If anything, the case study of Iran sheds light on the merits of fast-track naturalisation and the extent to which one’s fortunes can take a turn for the better via such an investment. It is worth recalling that the West Asian nation has an exceptionally high literacy rate among men and women alike, relative to the rest of the region. The Iranian diaspora has made a name for itself in some of the world’s most advanced economies by excelling in all sorts of professional endeavours, from trade and politics to arts, culture, and academia. Against all odds, Iran continues churning out brilliant human capital with the skills and talent to thrive in any corner of the globe.
The Added Value of Second Citizenship
It is no secret that the notion of attaching a monetary value to nationality has not gone down well in the European Union. The RCBI industry faces intense scrutiny and severe headwinds from its leaders, who are determined to stamp out the practice of selling citizenship. Welcoming Iranian clients back into the fold tacitly demonstrates that there are noble grounds to pursue such an option when all other avenues have either been exhausted or are too time-consuming.
Contrary to popular belief, citizenship by investment is not all about the travel perks associated with acquiring a strong passport. Granted, the ability to simply board a plane and head to any country of significance on short notice is priceless.

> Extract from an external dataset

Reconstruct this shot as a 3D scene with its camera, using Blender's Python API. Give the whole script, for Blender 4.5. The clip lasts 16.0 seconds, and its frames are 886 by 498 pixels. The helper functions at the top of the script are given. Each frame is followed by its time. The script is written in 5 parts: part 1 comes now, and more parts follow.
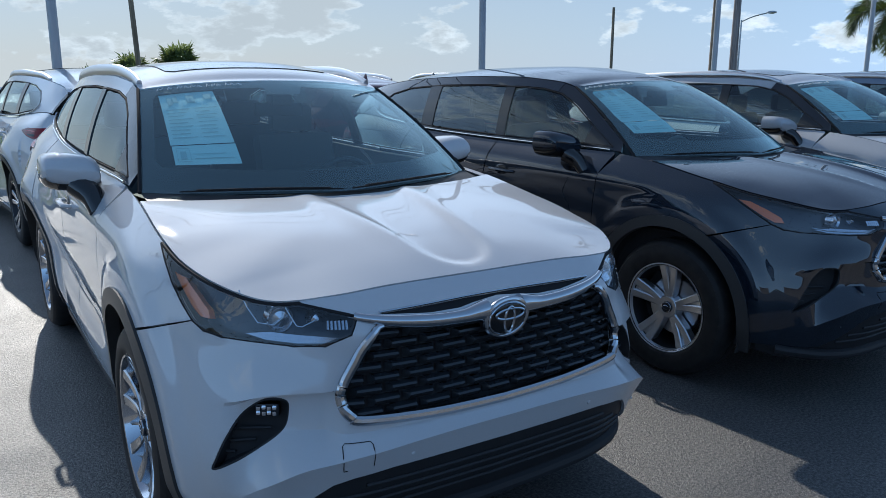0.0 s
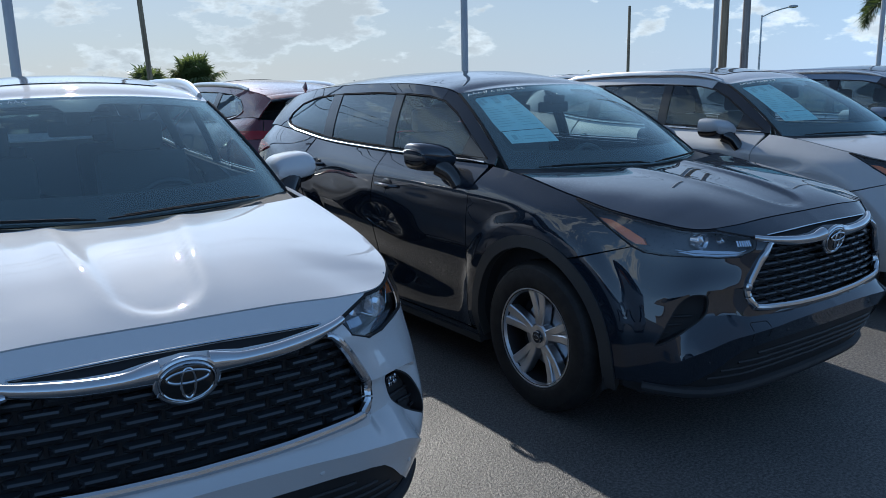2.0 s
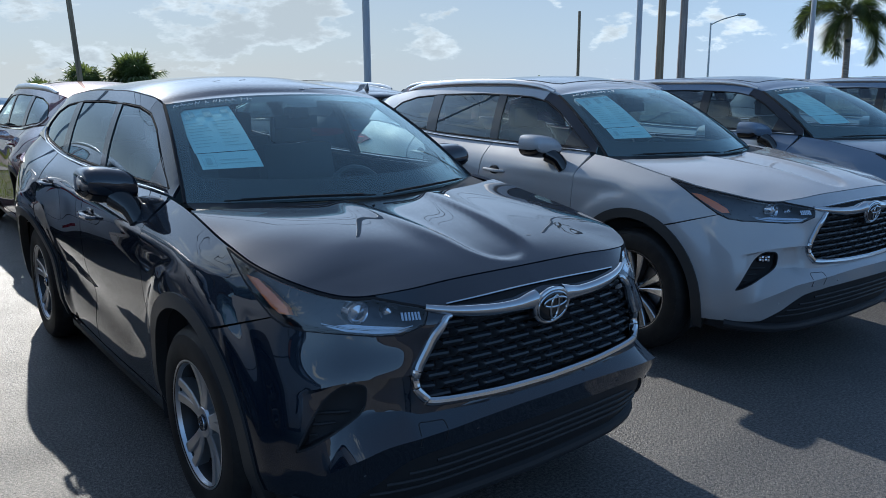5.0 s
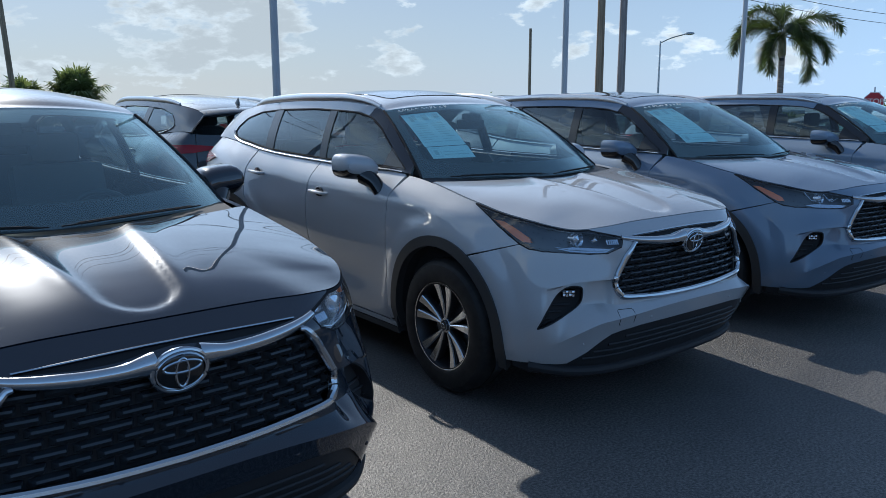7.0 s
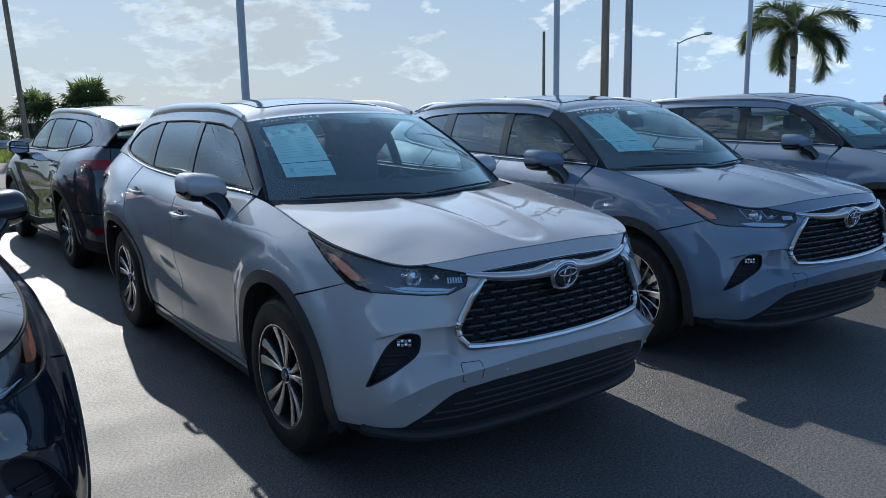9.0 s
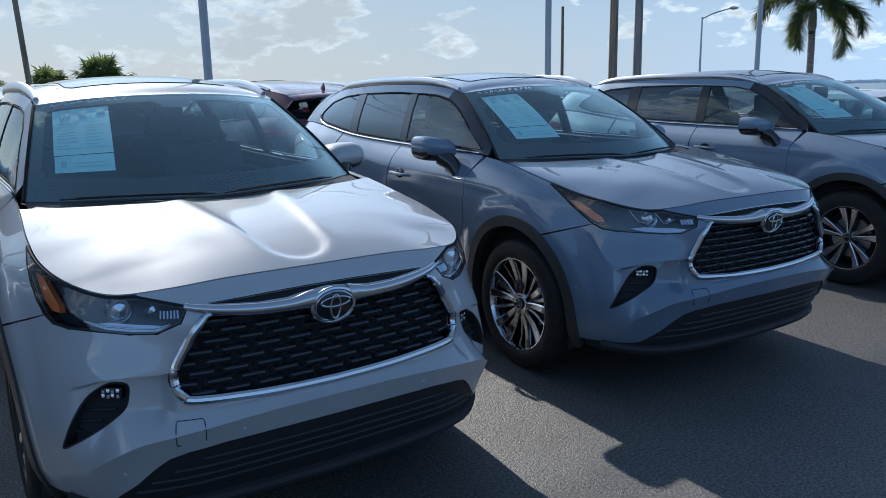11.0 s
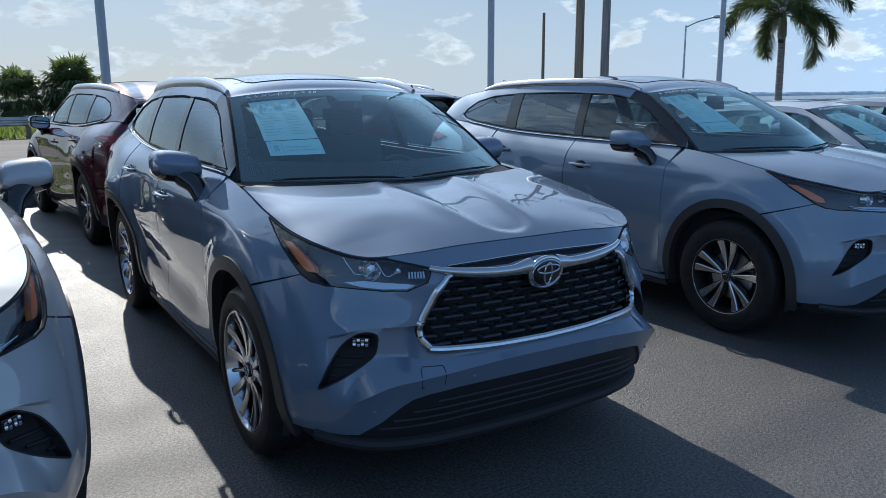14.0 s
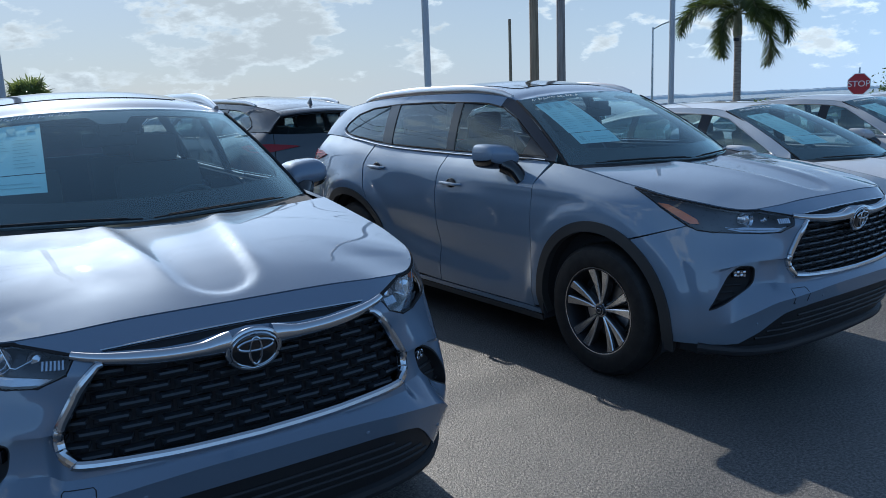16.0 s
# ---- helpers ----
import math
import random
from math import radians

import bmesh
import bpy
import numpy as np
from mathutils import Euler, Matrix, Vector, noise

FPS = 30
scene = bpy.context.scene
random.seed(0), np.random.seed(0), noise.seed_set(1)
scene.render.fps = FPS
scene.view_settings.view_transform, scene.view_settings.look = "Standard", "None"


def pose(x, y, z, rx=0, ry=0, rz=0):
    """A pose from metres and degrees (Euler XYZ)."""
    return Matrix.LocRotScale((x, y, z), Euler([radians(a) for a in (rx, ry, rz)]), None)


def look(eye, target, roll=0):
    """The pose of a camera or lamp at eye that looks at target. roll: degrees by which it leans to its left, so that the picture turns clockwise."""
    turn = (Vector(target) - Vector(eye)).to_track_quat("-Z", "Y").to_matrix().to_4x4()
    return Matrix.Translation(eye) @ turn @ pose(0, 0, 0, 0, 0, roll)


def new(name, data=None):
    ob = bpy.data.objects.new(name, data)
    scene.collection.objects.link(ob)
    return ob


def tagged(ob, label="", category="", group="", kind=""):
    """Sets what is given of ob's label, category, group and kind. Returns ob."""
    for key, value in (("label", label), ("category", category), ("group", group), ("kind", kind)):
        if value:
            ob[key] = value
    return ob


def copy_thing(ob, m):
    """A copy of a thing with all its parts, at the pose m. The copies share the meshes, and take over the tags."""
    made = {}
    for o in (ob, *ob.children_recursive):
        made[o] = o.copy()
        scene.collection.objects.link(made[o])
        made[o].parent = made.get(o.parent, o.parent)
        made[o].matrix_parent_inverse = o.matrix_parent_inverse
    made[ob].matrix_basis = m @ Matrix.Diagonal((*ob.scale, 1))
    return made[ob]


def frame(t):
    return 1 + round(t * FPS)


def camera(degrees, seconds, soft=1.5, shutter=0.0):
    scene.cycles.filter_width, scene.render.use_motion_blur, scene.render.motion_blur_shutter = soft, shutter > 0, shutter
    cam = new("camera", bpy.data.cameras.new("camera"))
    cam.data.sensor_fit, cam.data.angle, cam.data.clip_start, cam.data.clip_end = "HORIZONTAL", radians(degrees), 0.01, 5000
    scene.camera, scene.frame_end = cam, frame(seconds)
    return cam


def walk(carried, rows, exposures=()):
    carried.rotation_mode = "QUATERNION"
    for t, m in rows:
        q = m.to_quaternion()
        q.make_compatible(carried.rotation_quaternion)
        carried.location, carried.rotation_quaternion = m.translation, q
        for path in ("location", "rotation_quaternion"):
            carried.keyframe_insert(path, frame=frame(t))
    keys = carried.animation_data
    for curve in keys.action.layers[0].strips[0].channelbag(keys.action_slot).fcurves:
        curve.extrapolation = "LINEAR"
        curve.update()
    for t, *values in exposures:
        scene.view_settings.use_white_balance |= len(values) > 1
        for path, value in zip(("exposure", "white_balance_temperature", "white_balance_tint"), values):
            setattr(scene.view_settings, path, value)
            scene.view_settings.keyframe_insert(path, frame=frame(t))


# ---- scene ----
cam = camera(59.34, 16.0, 0.8)
walk(cam, [
    (0.0, pose(-4.396, -2.549, 1.631, 77.55, -0.18, -36.91)),
    (0.5, pose(-4.142, -2.535, 1.616, 77.15, -0.39, -36.50)),
    (1.0, pose(-3.893, -2.556, 1.635, 77.88, 0.96, -37.66)),
    (1.5, pose(-3.614, -2.668, 1.640, 78.19, 1.33, -36.87)),
    (2.0, pose(-3.395, -2.758, 1.647, 77.82, 1.19, -35.01)),
    (2.5, pose(-3.159, -2.739, 1.635, 77.70, 0.19, -33.96)),
    (3.0, pose(-2.942, -2.701, 1.656, 77.90, 0.03, -34.72)),
    (3.5, pose(-2.665, -2.724, 1.654, 77.64, 1.36, -34.95)),
    (4.0, pose(-2.406, -2.768, 1.664, 78.12, 0.95, -34.57)),
    (4.5, pose(-2.146, -2.768, 1.639, 77.81, 0.59, -35.20)),
    (5.0, pose(-1.860, -2.766, 1.663, 77.98, 0.39, -37.54)),
    (5.2, pose(-1.753, -2.789, 1.656, 78.23, 0.48, -38.44)),
    (7.3, pose(-0.568, -3.024, 1.644, 79.20, 0.14, -40.10)),
    (7.5, pose(-0.439, -3.064, 1.653, 79.26, 0.14, -39.81)),
    (8.0, pose(-0.164, -3.104, 1.653, 79.30, 0.24, -38.38)),
    (8.5, pose(0.120, -3.027, 1.654, 79.63, 0.11, -37.83)),
    (9.0, pose(0.387, -3.010, 1.649, 79.52, 1.03, -38.34)),
    (9.2, pose(0.516, -3.029, 1.661, 79.18, 1.27, -38.28)),
    (11.3, pose(1.783, -3.018, 1.644, 77.82, 0.97, -35.27)),
    (11.5, pose(1.867, -3.035, 1.656, 77.97, 0.88, -34.28)),
    (12.0, pose(2.134, -2.991, 1.634, 78.51, 0.33, -32.70)),
    (12.5, pose(2.398, -2.919, 1.654, 79.34, 0.33, -34.72)),
    (13.0, pose(2.721, -2.937, 1.624, 79.84, 1.49, -36.04)),
    (13.5, pose(3.015, -2.976, 1.628, 79.10, 1.08, -35.94)),
    (14.0, pose(3.294, -2.941, 1.614, 78.36, 0.28, -36.56)),
    (14.5, pose(3.577, -2.908, 1.629, 78.74, 0.72, -37.44)),
    (15.0, pose(3.904, -2.908, 1.623, 78.90, 1.37, -37.68)),
    (15.5, pose(4.180, -2.912, 1.622, 78.86, 1.74, -37.91)),
    (16.0, pose(4.482, -2.878, 1.611, 78.99, 2.15, -38.01)),
], exposures=[(0.0, 0.12, 5330, 8), (16.0, 0.12, 5330, 8)])

# ---- light ----
SUN_AZ, SUN_EL = radians(10.8), radians(30.0)      # azimuth from +y towards +x
sun_way = Vector((math.sin(SUN_AZ) * math.cos(SUN_EL), math.cos(SUN_AZ) * math.cos(SUN_EL), math.sin(SUN_EL)))
sun = new("sun", bpy.data.lights.new("sun", "SUN"))
SKY = 0.102
sun.data.energy, sun.data.angle, sun.data.color = 4.6, radians(0.55), (1.0, 0.84, 0.64)
sun.matrix_world = look(sun_way * 60, (0, 0, 0))

world = bpy.data.worlds.new("sky")
scene.world = world
world.use_nodes = True
WT = world.node_tree
WT.nodes.clear()


def wn(kind, **kw):
    n = WT.nodes.new(kind)
    for k, v in kw.items():
        if k in n.inputs:
            n.inputs[k].default_value = v
    return n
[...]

This is especially so for businessmen and C-suite executives who routinely take part in conferences abroad and can ill afford to leave their passports at foreign embassies for weeks on end.
Despite this, there is a lot more to switching allegiances than not having to fret over the entry requirements of the destination in question. When it comes to Iran, apolitical ordinary people, as opposed to senior officials, bear the brunt of Western-led sanctions and face all sorts of hurdles in their everyday lives.

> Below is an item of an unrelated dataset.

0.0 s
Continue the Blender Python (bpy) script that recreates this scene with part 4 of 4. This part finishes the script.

For starters, opening a bank account as an Iranian is nearly impossible. An intrinsic pillar of the maximum pressure campaign was to reprimand any financial institutions that facilitated transactions on behalf of Iranian entities or beneficiaries. Iran lingers on the Financial Action Task Force (FATF) blacklist, and its banks have been excluded from SWIFT. This has proven particularly problematic for its overseas-based entrepreneurs unable to access credit facilities and tourists who need to travel with hordes of cash when outside Iran. While becoming an OECS citizen is, by no means, a guaranteed workaround to re-enter the fray, it is a much safer bet for those with cross-border exposure and commercial dealings who rely heavily on seamless banking.
Second passports are increasingly being touted as a robust 21st-century insurance policy to insulate oneself against unseen events – geopolitical or otherwise. Anyone who chooses to become a dual citizen rarely undertakes a decision of this magnitude without considering the welfare of their immediate family members. This option is tantamount to a lifeline for Iranian women whose career prospects are stifled back home. Establishing a sense of belonging outside their homeland opens up a whole host of opportunities and civil liberties, for which they yearn. The discretion to just pack up and leave gives this contingent greater leverage over their government and can even be a catalyst for constructive social change if the brain drain is acute enough.
Rethinking the Iran Ban
CBI countries that continue shunning Iranian applicants are engaging in herd behaviour as opposed to acting within reason. The ongoing war in Ukraine has seen the same nations essentially strong-armed by greater powers into prohibiting Russians and Belarusians from their programs. Capitulation sets a dangerous precedent for the Caribbean states and Vanuatu as external forces will continue infringing on their sovereignty if given a free hand to do so. Welcoming Iran back into the fold is not only a logical move in terms of offsetting the lost business from wealthy Muscovites, but also sends a clear signal that their independence is a red line.
With the nuclear talks stalling of late and Iran being accused of supplying Russia with arms, there is every likelihood that the European Union may consider imposing supplementary sanctions on Tehran. Such punitive measures will almost certainly see inquiries for second passports go through the roof. The emphasis should be on instituting a rigorous vetting procedure and assessing files on a case-by-case basis instead of outright banning any given nationality. It is high time that Antigua, Malta, St. Kitts, and Vanuatu took heed of the existing political landscape and reaped the fruits of naturalising a fiercely patriotic people eager to start afresh and contribute to society.
Countries in the regional vicinity are fast coming to terms with Iran’s rising influence amid an increasingly multipolar world order. Even the Persian Gulf states that have historically had an adversarial approach towards their bigger neighbour are now taking overtly reconciliatory steps to mend bilateral ties. These shifting sands may well encourage wealthy Iranians to zero in on the UAE, which has an attractive golden visa program in place. As an expat-friendly economy with an inherently pro-business climate, it would come as no surprise to see citizens of Iran flock there in light of ongoing rapprochement, coupled with the regularity of flights between Dubai and Tehran.
Turkish citizenship-by-investment is also open to Iranians in pursuit of a stronger travel document. Despite the minimum investment threshold rising to US$400,000 earlier this year, Iranian buyers are snapping up properties in Turkey’s big cities. Besides the stability, freedom, and low cost of living its people enjoy, investors are bullish on the country’s geopolitical outlook and the roadmap of neutrality between East and West being pursued by the Turks. There are also talks of Armenia launching its own CBI scheme in the near future, which will surely hit home with affluent Iranians given the geographical proximity and cultural overlap these rich civilisations share.
There is a clear case to reconsider the exclusion of Iran’s lucrative clientele from the bulk of RCBI offerings. It is anyone’s guess whether St. Lucia’s praiseworthy policy U-turn vis-à-vis Iranians will serve as a long overdue wake-up call to other industry heavyweights missing out on a crucial market.